Dying Embers out now

Dying Embers out now

Wednesday 19 December 2012

The strangest book I have read


Having been fairly well read as a 17-year-old, having tasted some science fiction, some horror stories, a fair few classics, and having grappled with existentialism with some success, I felt I was quite worldly-wise. Nothing could shock me; after all, I had read Never Talk to Strangers, and I was a Jesus and Mary Chain fan. What more could life teach me?
But then a friend lent me a copy of Maldoror by the mysterious Comte de Leatreamont (real name Isidore Ducasse). It is surely the strangest, nastiest, most shocking book imaginable. At the time, I read voraciously and with the intensity of a fairly pretentious youth, and this book left me scarred for life! To say it is unrelenting is an understatement; it is a litany of disturbed and disturbing images which leave the reader numb. I have experienced nothing since with a fraction of its power. It is incredible how it came to be published, especially in Paris in 1868, with the repression going on at that time (I believe there were issues about both its publication and distribution, but nonetheless they were resolved). I don't intend to write a synopsis or review of it, as so much has been written elsewhere, but I would recommend anyone with an interest in strange stories, literature in general, or indeed horror stories, to have a look at it. If only to have your own morals well and truly challenged.
I feel I should quote its opening sentence:

May it please heaven that the reader, emboldened and having for the first time being become as fierce as what he is reading, should, without being led astray, find his rugged and treacherous way across the desolate swamps of these sombre and poison-filled pages; for, unless he brings to his reading a rigorous logic and a tautness of mind equal at least to his wariness, the deadly emanations of this book will dissolve his soul as water does sugar.

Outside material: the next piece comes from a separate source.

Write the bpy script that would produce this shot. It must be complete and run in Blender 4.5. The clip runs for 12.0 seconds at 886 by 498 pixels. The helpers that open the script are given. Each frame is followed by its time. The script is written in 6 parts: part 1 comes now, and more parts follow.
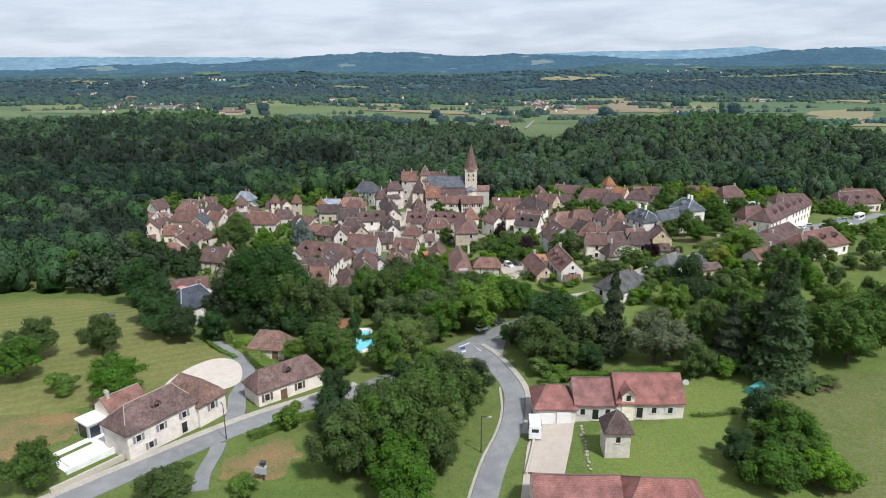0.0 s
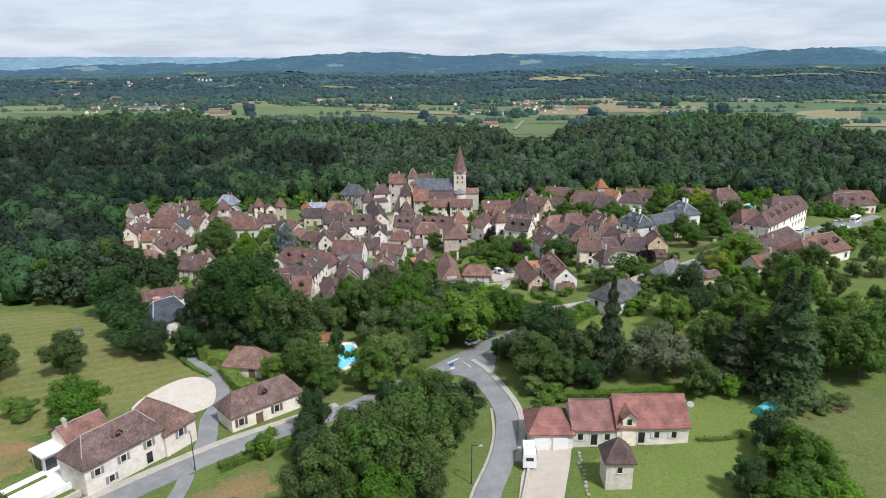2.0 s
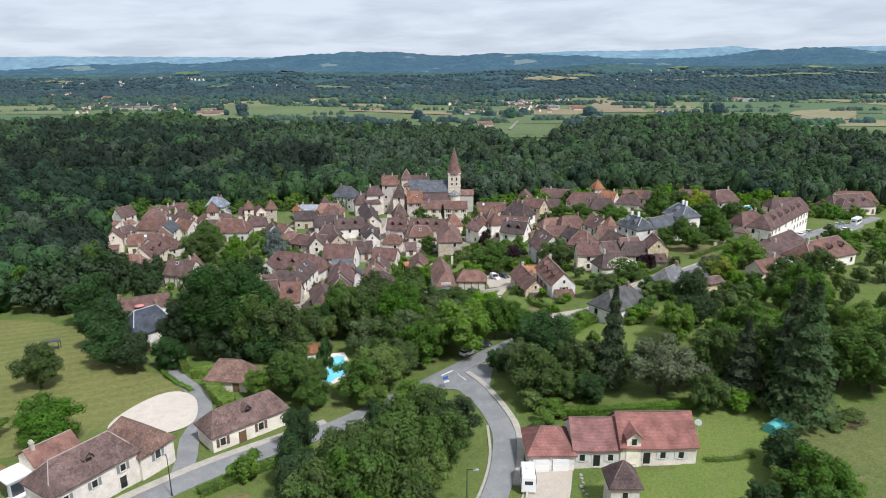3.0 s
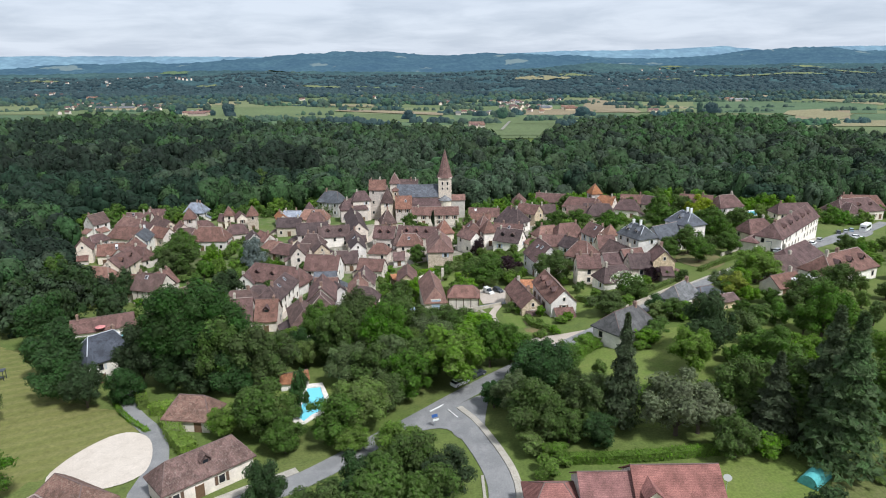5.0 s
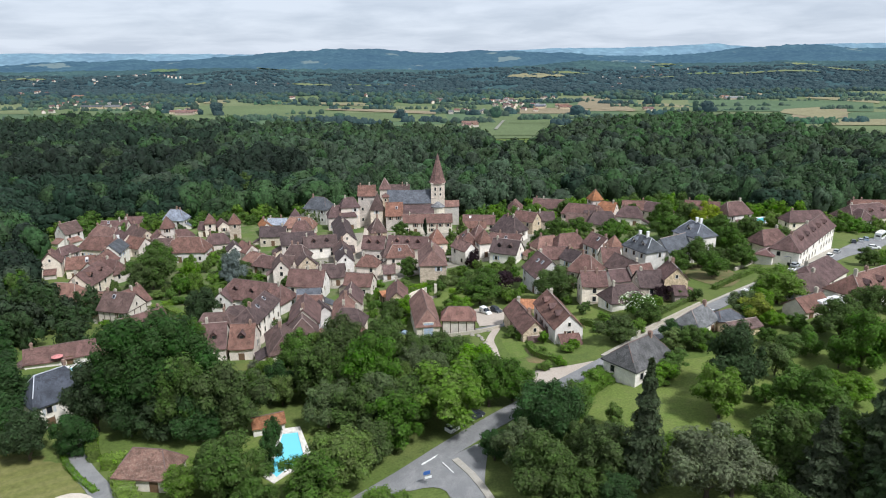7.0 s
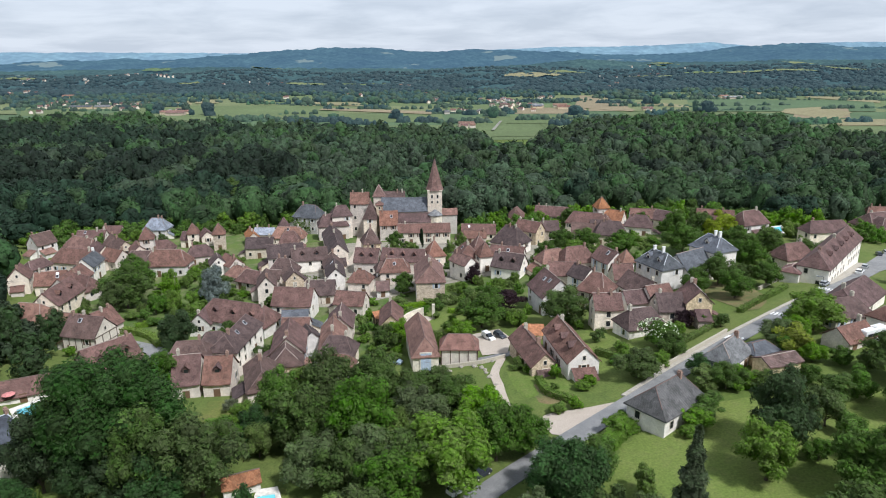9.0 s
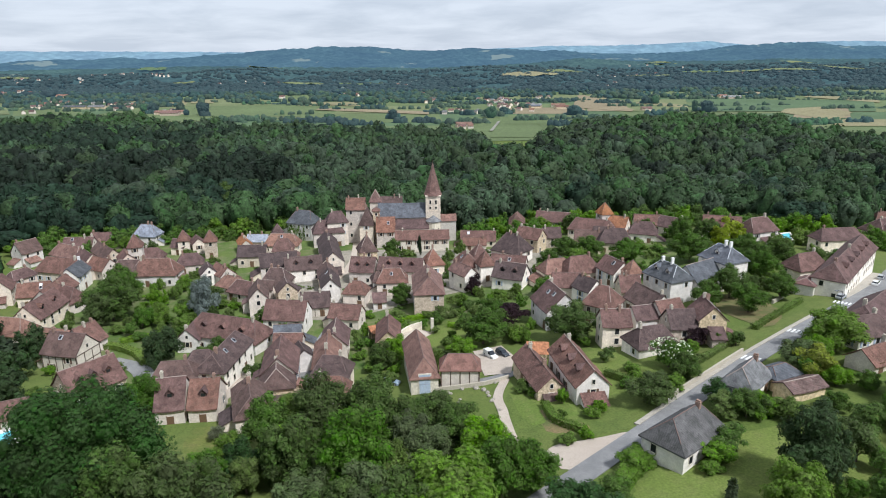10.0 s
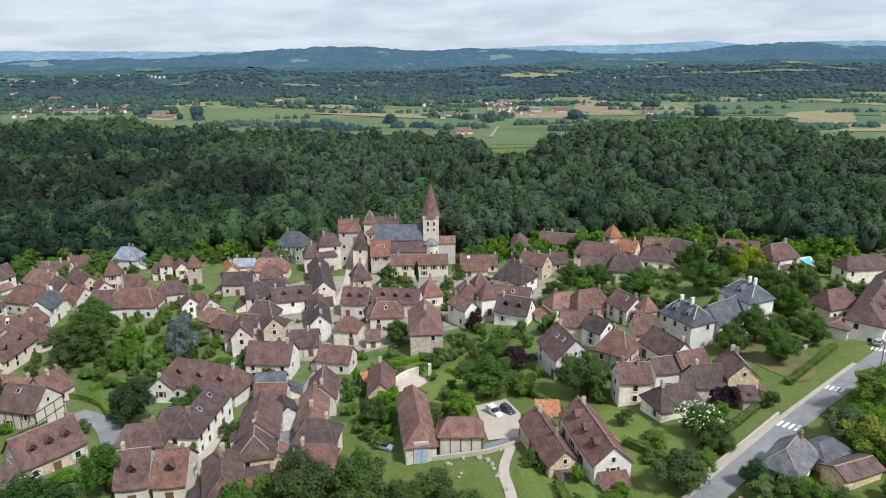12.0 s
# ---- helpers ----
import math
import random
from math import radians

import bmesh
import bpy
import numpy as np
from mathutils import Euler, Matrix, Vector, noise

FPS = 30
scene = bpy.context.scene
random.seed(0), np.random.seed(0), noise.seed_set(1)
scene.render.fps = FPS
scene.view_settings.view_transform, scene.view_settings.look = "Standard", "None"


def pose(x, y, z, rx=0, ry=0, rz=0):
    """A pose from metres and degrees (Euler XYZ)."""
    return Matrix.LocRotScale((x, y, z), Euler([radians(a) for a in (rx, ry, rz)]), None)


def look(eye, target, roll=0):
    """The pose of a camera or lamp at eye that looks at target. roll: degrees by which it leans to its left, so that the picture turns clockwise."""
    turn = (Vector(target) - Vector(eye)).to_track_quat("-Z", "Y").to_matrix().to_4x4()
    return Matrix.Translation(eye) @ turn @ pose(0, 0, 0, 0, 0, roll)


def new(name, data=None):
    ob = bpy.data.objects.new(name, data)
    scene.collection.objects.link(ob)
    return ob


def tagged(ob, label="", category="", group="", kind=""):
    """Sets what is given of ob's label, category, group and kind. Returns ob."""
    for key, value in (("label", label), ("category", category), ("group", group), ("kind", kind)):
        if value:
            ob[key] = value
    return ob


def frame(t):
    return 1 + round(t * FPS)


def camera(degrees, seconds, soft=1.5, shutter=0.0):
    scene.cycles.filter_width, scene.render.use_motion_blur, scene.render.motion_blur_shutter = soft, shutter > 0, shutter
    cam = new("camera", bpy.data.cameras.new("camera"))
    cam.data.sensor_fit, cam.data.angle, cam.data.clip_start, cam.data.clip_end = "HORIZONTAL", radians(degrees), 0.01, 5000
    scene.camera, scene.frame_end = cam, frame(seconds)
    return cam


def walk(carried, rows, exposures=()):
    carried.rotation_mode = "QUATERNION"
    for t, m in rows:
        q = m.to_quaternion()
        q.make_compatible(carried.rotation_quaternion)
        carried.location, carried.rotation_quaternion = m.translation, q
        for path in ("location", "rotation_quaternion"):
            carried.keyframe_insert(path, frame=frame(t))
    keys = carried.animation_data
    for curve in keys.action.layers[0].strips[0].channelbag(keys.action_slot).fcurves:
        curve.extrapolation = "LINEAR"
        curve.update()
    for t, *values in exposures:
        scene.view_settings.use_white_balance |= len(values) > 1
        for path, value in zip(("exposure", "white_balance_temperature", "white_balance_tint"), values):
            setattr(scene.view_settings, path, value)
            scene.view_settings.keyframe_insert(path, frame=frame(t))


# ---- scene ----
cam = camera(68.0, 12.0, soft=1.05)
PATH = [
    (0, (0.03, -0.01, 60.50), (2.79, 96.04, 32.82), -0.27),
    (0.5, (0.18, 1.32, 60.40), (3.17, 97.38, 32.75), -0.27),
    (1, (0.31, 2.99, 60.43), (3.73, 99.03, 32.79), -0.27),
    (1.5, (0.57, 5.21, 60.31), (4.39, 101.25, 32.71), -0.27),
    (2, (0.72, 7.73, 60.31), (5.07, 103.72, 32.63), -0.27),
    (2.5, (0.98, 10.50, 60.11), (5.74, 106.49, 32.49), -0.27),
    (3, (1.23, 13.47, 60.09), (6.38, 109.41, 32.37), -0.27),
    (5, (2.54, 27.03, 59.69), (8.95, 122.88, 31.93), -0.27),
    (5.5, (2.70, 30.55, 59.85), (9.49, 126.34, 31.95), -0.27),
    (6, (2.91, 34.22, 60.05), (10.02, 129.95, 32.03), -0.27),
    (6.5, (3.19, 37.89, 60.20), (10.53, 133.58, 32.10), -0.27),
    (7, (3.54, 41.41, 60.38), (11.01, 137.08, 32.25), -0.27),
    (9, (4.14, 56.68, 60.66), (12.24, 152.26, 32.37), -0.27),
    (9.5, (4.14, 60.56, 60.79), (12.49, 156.11, 32.49), -0.27),
    (10, (4.34, 64.53, 61.56), (12.85, 160.02, 33.11), -0.27),
    (10.5, (4.68, 68.56, 62.73), (13.27, 164.02, 34.22), -0.27),
    (11, (5.09, 72.59, 63.96), (13.74, 168.02, 35.37), -0.27),
    (11.5, (5.39, 76.25, 64.97), (14.10, 171.69, 36.41), -0.27),
    (12, (5.77, 80.24, 66.12), (14.51, 175.67, 37.55), -0.27),
]
walk(cam, [(t, look(eye, target, roll)) for t, eye, target, roll in PATH], [(0, 0.0, 6000, 10), (12, 0.0, 6000, 10)])

# ---------------------------------------------------------------- light
SUN_AZ, SUN_EL = radians(142), radians(54)
world = bpy.data.worlds.new("sky")
scene.world = world
world.use_nodes = True
wn, wl = world.node_tree.nodes, world.node_tree.links
wn.clear()


def wnode(kind, **kw):
    n = wn.new(kind)
    for k, v in kw.items():
        n.inputs[k].default_value = v
    return n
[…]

You'd better believe it. Of course, part of the legend of this book is the mystery surrounding Isidore Ducasse. Almost nothing is known of him, apart from that he was born in Montevideo in 1846, the son of a French consular official, and that he died in Paris at the age of 24. There are some sketchy details about his education, and a tantalising interview with one M. Paul Lespes, in 1927, when he was 81; he had been at school with Ducasse, and he mentions that Ducasse had admired Edgar Allen Poe. A couple of bare descriptions of him exist, and but one photograph (below). He had become caught up in the Prussian seige of Paris, and apparently died of a fever, as was common at that time. He left no letters, no memoirs or diaries.
(An interesting aside is that Ducasse apparently said, just before his demise, that Maldoror was about evil, and that he was about to begin its sister volume, which would be about good. The idea being that the two would balance each other out.)

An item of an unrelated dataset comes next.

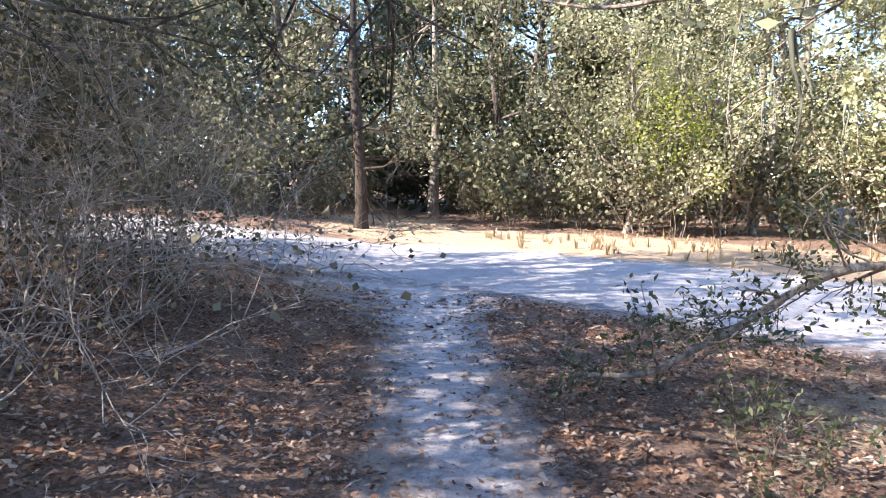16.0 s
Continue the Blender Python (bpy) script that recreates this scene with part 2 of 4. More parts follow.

Maldoror was probably the first surrealist novel, and as such has influenced Verlaine, Gide, Breton, Dali ...  it is challenging in a way that books cannot be any more. Despite its amoral bleakness, violence and sadism, it is also poetic, humorous, frightening and atmospheric. There is a strange sense of outrage at its own excesses, too, which I found confusing but fascinating. Certainly, as the protagonist himself says, a bitter fruit, but one worth trying. With an open mind.